Obama, Castro announce release of prisoners, indicate normalizing relations.
“I want to thank Pope Francis, whose moral example shows the world as it should be rather than settling for how it is,” Obama said at the end of his nationally televised speech
Wednesday.
The president’s words represented a rare example in which an American leader went out of his way to praise a Roman Pontiff for helping broker an international agreement.
The Vatican Secretary of State, Pietro Paolin, released a statement that said representatives from the United States and Cuba met at the Vatican to discuss resuming diplomatic ties last October.
“The Holy Father wishes to express his warm congratulations for the historic decision taken by the Governments of the United States of America and Cuba to establish diplomatic relations, with the aim of overcoming, in the interest of the citizens of both countries, the difficulties which have marked their recent history,” the statement said.
Obama’s announcement means that the United States has committed to re-establishing an embassy in Cuba and having an American ambassador to the island nation.
The United States cut diplomatic ties in 1961, two years after Fidel Castro, the retired military commander of Cuba, took control of the government in a military coup.
“These 50 years have shown that isolation does not work.

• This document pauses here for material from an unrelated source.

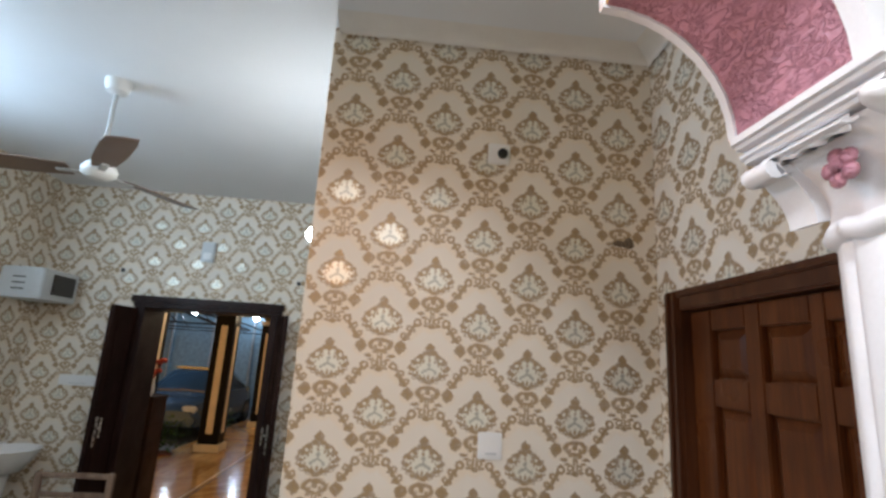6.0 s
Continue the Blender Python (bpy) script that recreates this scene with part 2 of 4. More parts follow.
def marble(name, light, mid, dark, warm, rough=0.16, vein=1.9, stretch=4.2, pink=0.5, turn=None):
    """Polished marble with long drawn-out veins; each slab has its own direction."""
    mat, n, bsdf, geo = base_material(name)
    info = n.add("ShaderNodeObjectInfo").outputs["Random"]
    rot = n.add("ShaderNodeCombineXYZ")
    n.put(rot.inputs[2], n.m("MULTIPLY", n.m("FLOOR", n.m("MULTIPLY", info, 4.0)), 0.785) if turn is None else turn)
    off = n.add("ShaderNodeCombineXYZ")
    n.put(off.inputs[0], n.m("MULTIPLY", info, 17.0))
    n.put(off.inputs[1], n.m("MULTIPLY", info, 31.0))
    vec = n.mapped(geo, (1, 1, 1), rot.outputs[0], off.outputs[0])
    vec = n.mapped(vec, (stretch, 0.8, 1))
    big = n.noise(vec, vein * 0.55, 5, 0.6, dist=0.9)
    fine = n.noise(vec, vein * 1.5, 6, 0.62, dist=1.1)
    col = n.mix(n.ramp(big, 0.32, 0.62), mid, light)
    col = n.mix(n.m("MULTIPLY", n.ramp(n.noise(vec, vein * 0.3, 2), 0.45, 0.7), pink), col, warm)
    veins = n.ramp(n.m("ABSOLUTE", n.m("SUBTRACT", fine, 0.5)), 0.0, 0.075, 1.0, 0.0)
    veins = n.m("MULTIPLY", veins, n.ramp(big, 0.40, 0.62, 1.0, 0.12))
    col = n.mix(n.m("MULTIPLY", veins, 0.60), col, dark)
    broad = n.ramp(n.noise(vec, vein * 0.9, 4, 0.6, dist=1.0), 0.60, 0.72)
    col = n.mix(n.m("MULTIPLY", broad, 0.68), col, dark)
    n.put(bsdf.inputs["Base Color"], col)
    n.put(bsdf.inputs["Roughness"], n.ramp(n.noise(geo, 12, 4), 0.3, 0.7, rough * 0.7, rough * 1.5))
    return mat


def timber(name, a, b, axis=2, rough=0.35, scale=1.0, coat=0.12, spec=0.3):
    """Varnished wood with grain along one axis."""
    mat, n, bsdf, geo = base_material(name)
    sc = [22.0 * scale] * 3
    sc[axis] = 1.6 * scale
    vec = n.mapped(geo, tuple(sc))
    g = n.noise(vec, 1.0, 5, 0.6, dist=0.6)
    f = n.noise(vec, 5.0, 3)
    w = n.noise(geo, 3.0, 3)
    t = n.m("ADD", n.m("MULTIPLY", g, 0.7), n.m("MULTIPLY", f, 0.3))
    col = n.mix(n.ramp(t, 0.3, 0.7), a, b)
    col = n.mix(n.m("MULTIPLY", n.ramp(w, 0.5, 0.75), 0.45), col, tuple(c * 0.55 for c in a))
    n.put(bsdf.inputs["Base Color"], col)
    n.put(bsdf.inputs["Roughness"], n.ramp(w, 0.3, 0.7, rough * 0.8, rough * 1.3))
    bsdf.inputs["Coat Weight"].default_value = coat
    bsdf.inputs["Coat Roughness"].default_value = 0.25
    bsdf.inputs["Specular IOR Level"].default_value = spec
    bump(n, bsdf, t, 0.15, 0.003)
    return mat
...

It’s time for a new approach,” Obama said in the address, which all four major television networks covered live.
But getting funding to build an embassy in Cuba and an ambassadorial nominee through the Senate may prove difficult.
Key senators from both parties criticized the announcement.
Democrat Robert Menendez of NewJersey, chairman of the Senate Foreign Relations Committee, said Obama’s announcement “vindicates the brutal behavior of the Cuban government. Republican Marco Rubio of Florida, who will chair a key Foreign Relations subcommittee, said “The White House gave everything to gain very little.”
On Wednesday morning, Archbishop Joseph Kurtz of Louisville met with President Obama and Vice President Biden in the Oval Office, according to Don Clemmer, a spokesman for the United States Conference of Catholic Bishops. Archbishop
Kurtz is president of the USCCB. Clemmer said Archbishop Kurtz requested the meeting to “discussion the priority issues of the bishops,” but provided no other details about the meeting.
A spokesperson for the Archdiocese of Louisville was unavailable for comment.